January 14, 2013

The deadly flat foot

A long time ago I made a system for health statistics and I was demoing it for the stakeholders who of course knew a lot about epidemiology. One of them asked if I could use my system to find out the most common cause of death in Sweden over a time period. I was eager to show off my system and generated the query.

The result was flat foot.
I didn't feel that sure about my system after that.

So what had happened?

I had tons and tons of statistical material with gender, ages and cause of death over several years. The cause of death was marked with a diagnostic number, a so called ICD (International Classification of Disease). This ICD-code was versioned so you had a ICD-6, ICD-7, ICD-8 and so on.

Now, what I didn't know was that Sweden made a shift from ICD-7 to ICD-8 at a certain point of time. My stakeholders (stake holders?) knew this of course and set the trap with a smile.

In ICD-7 the code 746 stands for flat foot but in ICD-8 the code 746 stands for congenital anomalies of heart. So when I summarized the statistics using ICD-7 terminology for ICD-8 data... well, I guess you get the idea.

ICD is an interesting example of taxonomy, the science of classification. Other types of classifications can be the futile attempt to classify the internet into a hierarchy of subjects by yahoo, the classification of plants by Linnae or the subject classification at a library (the strange combinations of letter like Pcj:k that somehow describes a books subject).

Classifications is hierarchic by nature, a subdivision from all into smaller and smaller parts. An approach that is easy but has drawbacks when something fits equally well in two or more classes. (consider a book that is both about History and Math for example)

Classifications also change over time as we saw with the flat foot case. In ICD-8 flat foot had moved from 746 to 736. A change that is vital to know about in order to get correct statistics.

So each version of classification connects to the previous version. In ICD-7 the flatfoot at code 746 points to the 736 flat foot in ICD-8.

Other diagnoses had one code in ICD-7 and got several codes in ICD-8.

Ischaemic Heart Disease for example was 420 in ICD-7 but was covered by the codes 410-414 in ICD-8.

A fork.

This of course made it impossible to know which ICD-8 diagnose a person with the ICD-7 diagnose of  Ischaemic Heart Disease had.
All that could be said was that it was one of the diagnoses between 410 and 414 and maybe, maybe if we knew the relative distribution between the diagnoses 410-414 we could guess that it was 40% chance of 410, 15% chance of 411 and so on stumbling through fuzzy logic.

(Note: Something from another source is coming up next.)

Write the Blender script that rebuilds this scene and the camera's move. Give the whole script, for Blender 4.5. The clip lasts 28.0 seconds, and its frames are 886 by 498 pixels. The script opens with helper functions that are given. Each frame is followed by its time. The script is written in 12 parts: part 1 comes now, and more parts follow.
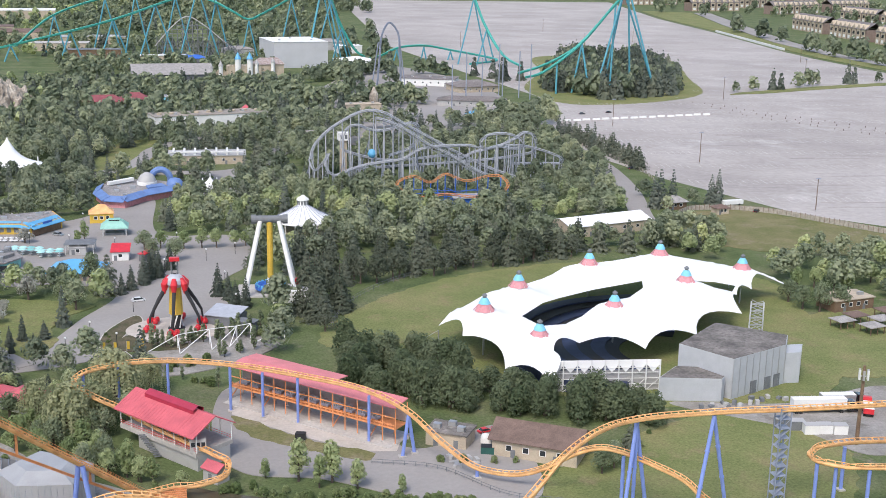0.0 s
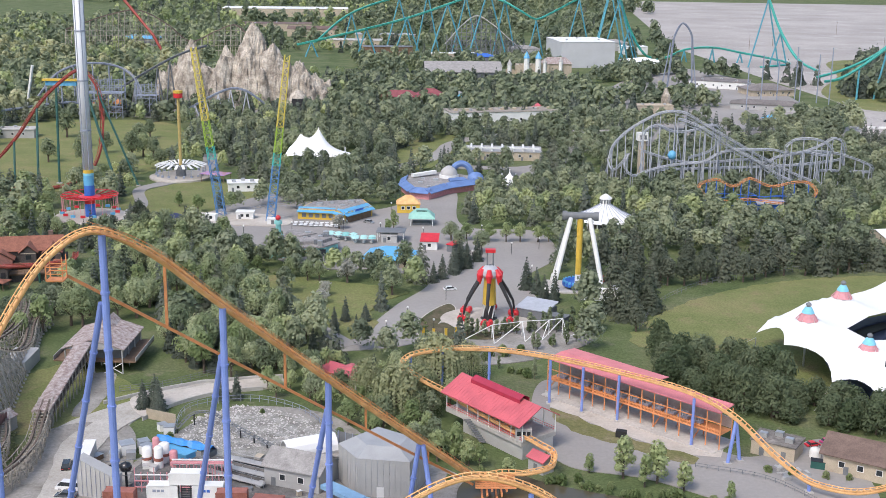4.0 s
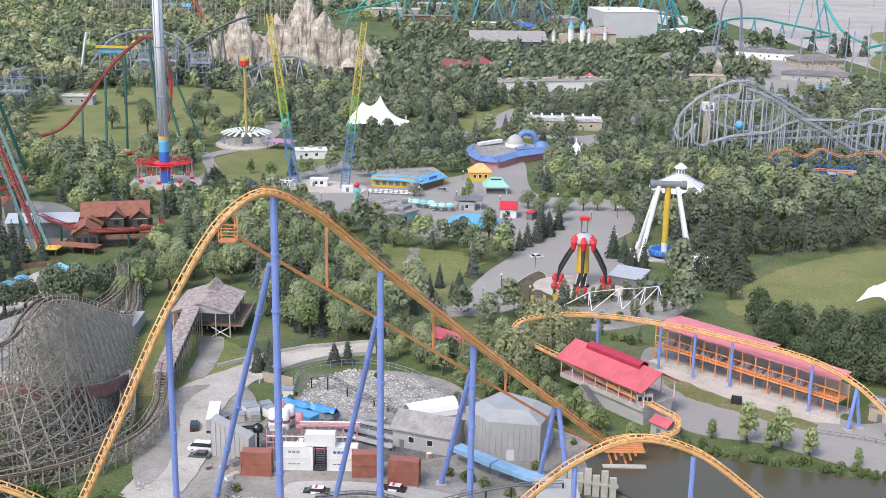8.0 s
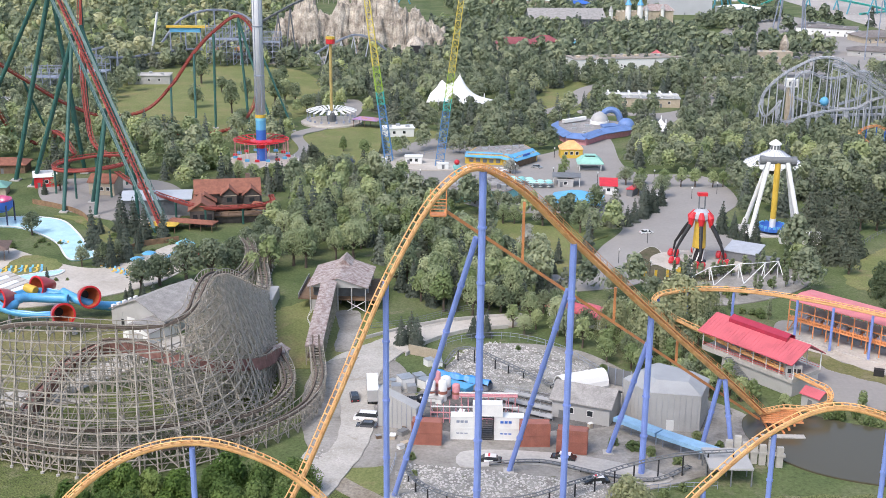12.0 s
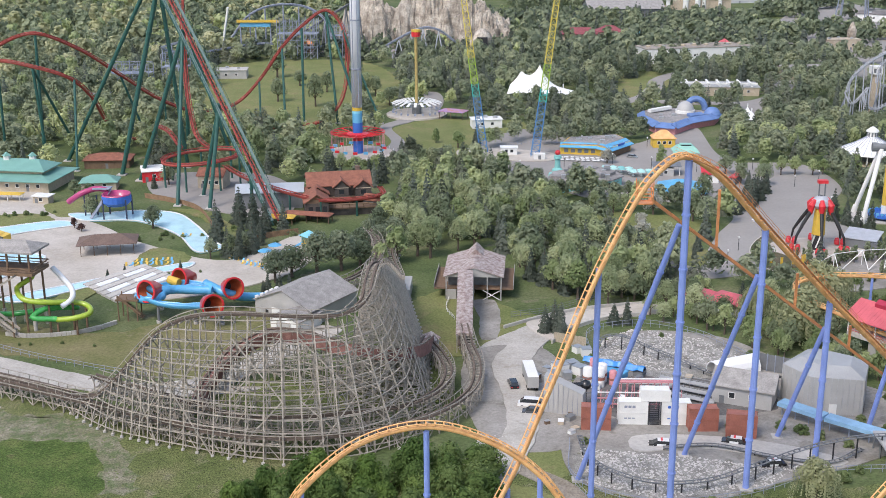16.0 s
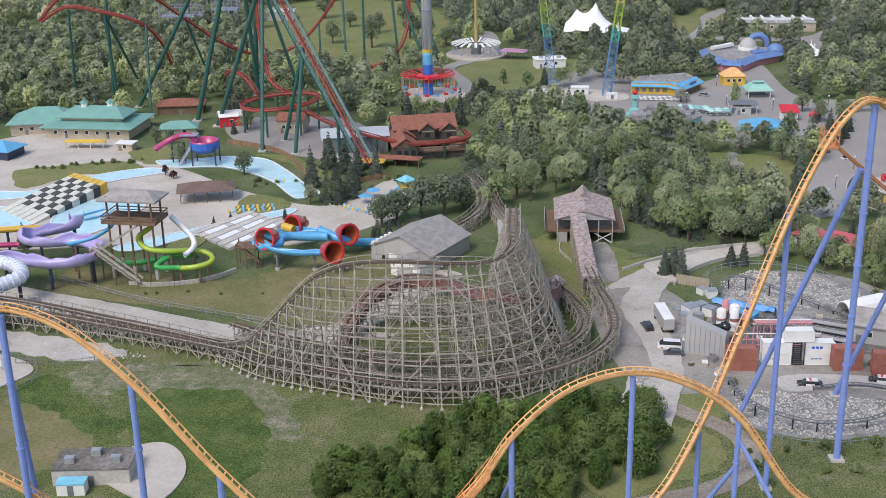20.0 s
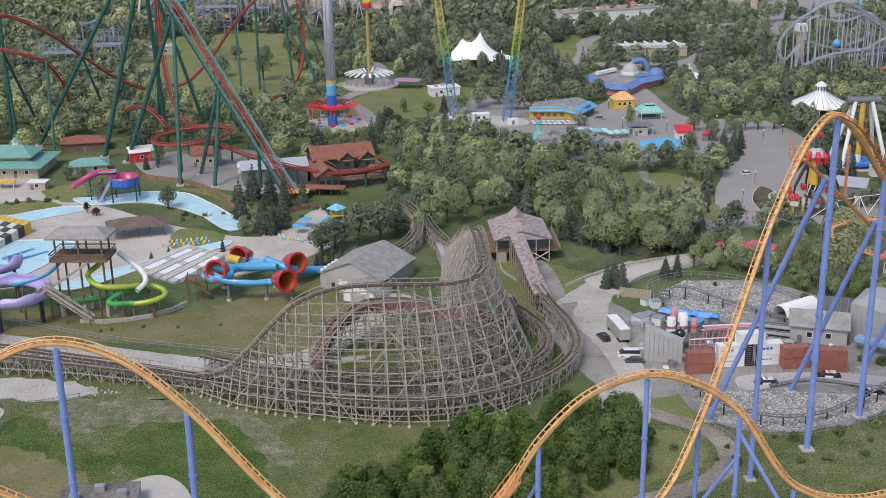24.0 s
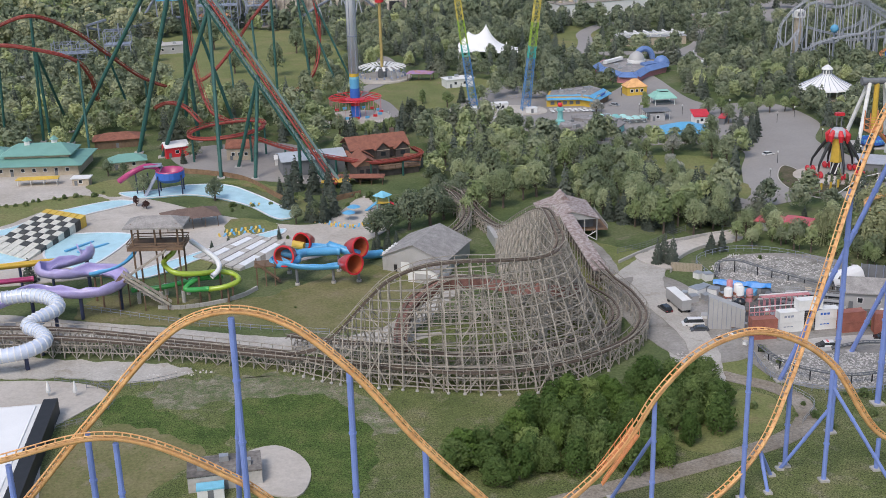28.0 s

The opposite could also happen of course, that two classes in the old version is represented by a single class in the new. A join.

Similarly some classes may not have a representation in the new version and totally new classes could appear. You will not find HIV in the ICD-7 because originates from 1955 when the disease was unknown.

To complicate matters even more there can be several different classifications that each has their own versioning with forks and joins, but who's classes also connect to classes in other taxonomies.

With birds you have the Sibley-Ahlquist classification that sees the species differently from the traditional Clemens classification.

The national symbol of New Zeeland, the kiwi bird, is considered to be part of the kiwi order Apterygiformes in Clemens but in the Sibley-Ahlquist it is seen as a part of the ostrich order Struthioniformes.

Still, a kiwi is a kiwi and there is a very strong relationship between the kiwi class in the Clemens classification and its Sibley-Ahlquist sibling.

So how do we fit this thing called classifications into SQL Server?

We have seen that a classification consists of a hierarchy of classes that are connected to other versions of the classification and also to other classes in totally different classifications.

We do have pretty good possibilities to implement hierarchies in SQL Server, but a hierarchy only covers one version of a classification. If we want to be able to track changes and translate between different versions of a taxonomy, a hierarchy is not enough because it is not a hierarchy. It is a graph. And maybe it is a directed acyclic graph and maybe, maybe even a weighted variant.

You can put graphs in a relational database, but it is painful.

Better to use a dedicated graph database such as Neo4J or maybe use a mix of graph engine and a relational database.